100 Rising started with a glance on Facebook that led not just to a line of some 100 men in suits who helped set the tone for the first day of school at Cincinnati College Preparatory Academy but a long-term mentorship program and, possibly, some lifetime connections.
Robert Anthony, an insurance agent whose sister, Tiffany Williams, is principal of CCPA, said he happened to see a Facebook post from the Atlanta chapter of 100 Black Men, a national organization founded in 1963 that seeks positive, lasting roles for black men in their communities. The group’s Atlanta chapter called on 100 African-American men to dress in suits and greet students in a show of pride. The idea is that self-image has a lot to do with what you see around you; that when students see and engage with African-American men in suits, they’re more likely to envision themselves that way. And they will see strength in their community.
Anthony thought he could help his sister’s school with a similar event. Established in 1999, CCPA is a K–12 charter school in the West End with an enrollment of about 900 students, the majority of whom are African American, many lower-income; 5 percent to 8 percent are Hispanic. The school is at 1425 Linn St.
Tiffany Williams said her brother called her and said, “‘Hey, I’d like to try this.
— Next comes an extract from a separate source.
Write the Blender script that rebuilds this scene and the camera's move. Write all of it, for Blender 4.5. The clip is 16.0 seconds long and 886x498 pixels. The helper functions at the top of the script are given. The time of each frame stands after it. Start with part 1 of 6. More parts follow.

Do you think we could get a hundred or more men out just to greet the kids, to come to school?… I think it would be a great thing, something positive to show the students.’
“And I said, ‘Absolutely, let’s go for it. I am also going to attach a mentor sign-up sheet, because I need some help down here. I want kids to have mentors, I want them to get some tutoring, and we need some volunteers down here.’”
GALLERY: See photos of 100 Rising at CCPA’s website.
One aspect of the school’s program is building “a legacy of relationships,” Williams said, to support kids’ academic and social well-being. “We like to build a relationship with our surrounding community.”
So they spread the word that there would be a meet-and-greet at school: Men in suits would welcome students back to school on Aug. 24, the first day of the 2015–16 school year. The men would make the kids feel supported, and maybe the school would get a few volunteers out of the event. They named the event 100 Rising in reference to their inspiration, 100 Black Men.
They focused on men for two reasons: First, most of their volunteers were women — mothers and grandmothers; second, Williams said, “I think the kids need more positive male role models in their lives. There are so many negative images on TV of men, especially men of color in our community, and we thought it would be a good idea for them to see men of color doing something positive and reaching out to them.”
Despite the event's name, Williams didn’t expect anywhere near 100 men to show up. “I told my brother, ‘Let’s see what we can get started, but if I get 20 people I am going to be jumping-up-and-down excited.”
When Aug. 24 came, she had plenty of cause to start jumping: More than 100 men were estimated to have shown up, among them then-Cincinnati Police Chief Jeffrey Blackwell. The turnout was strong enough that they had the men break into three groups, each group to one of the campus’ three buildings.
“When I saw the outcome, it was awesome; when I saw our former chief Blackwell get out of the car and just step in line, that was awesome. He didn’t contact us and say, ‘Hey I’m coming.’ He didn’t use it as a photo op. He just got out of an unmarked car, and I just happened to look at the crosswalk and say, ‘Is that the police chief walking across the street?’...
“We had some other policemen join. We had some workers on the street. I think they were working for the waterworks company. They said ‘We want to join this line. [But] we don’t have our suits.’ And I said, ‘It’s OK, you have your work clothes on — join in.’”
VIDEO: Experience 100 Rising in this Facebook video.
Williams described that day as “a great scene, a great moment. We took that moment further,” by using it as an opportunity to continue the men’s investment in the students’ success. Roughly 70 participants signed up to be volunteers, she said. Of that number, about a third attended the school’s first mentorship training session, which was held on a weekday.
At first, the concept was limited to male mentors. Some women called and offered to mentor, too, and Williams signed them up. “I will never turn away a volunteer,” she said.
The next training session will be Saturday. After that meeting mentors will be matched with students from sixth through 12 grades.
Williams said the school is asking mentors for a minimum commitment of meeting with their student once every other week, with weekly meetings being ideal. “Consistency is important,” she said, “so we’re not letting any little ones down. I don’t want to break any hearts.”
She said mentors will help with tutoring or homework. They might read to their student, though the benefit is intended to be broader. “Just the social aspect of having another positive role model,” Williams said, “someone they can turn to talk about issues they may be having, or something good that’s happening … and maybe there’s no one at home to share that with.”
“We hope to further the program and have mentor events,” if sponsors can be secured, she said, with “receptions and get Reds or Bengals tickets. I think those outside activities would help a mentor build a relationship.”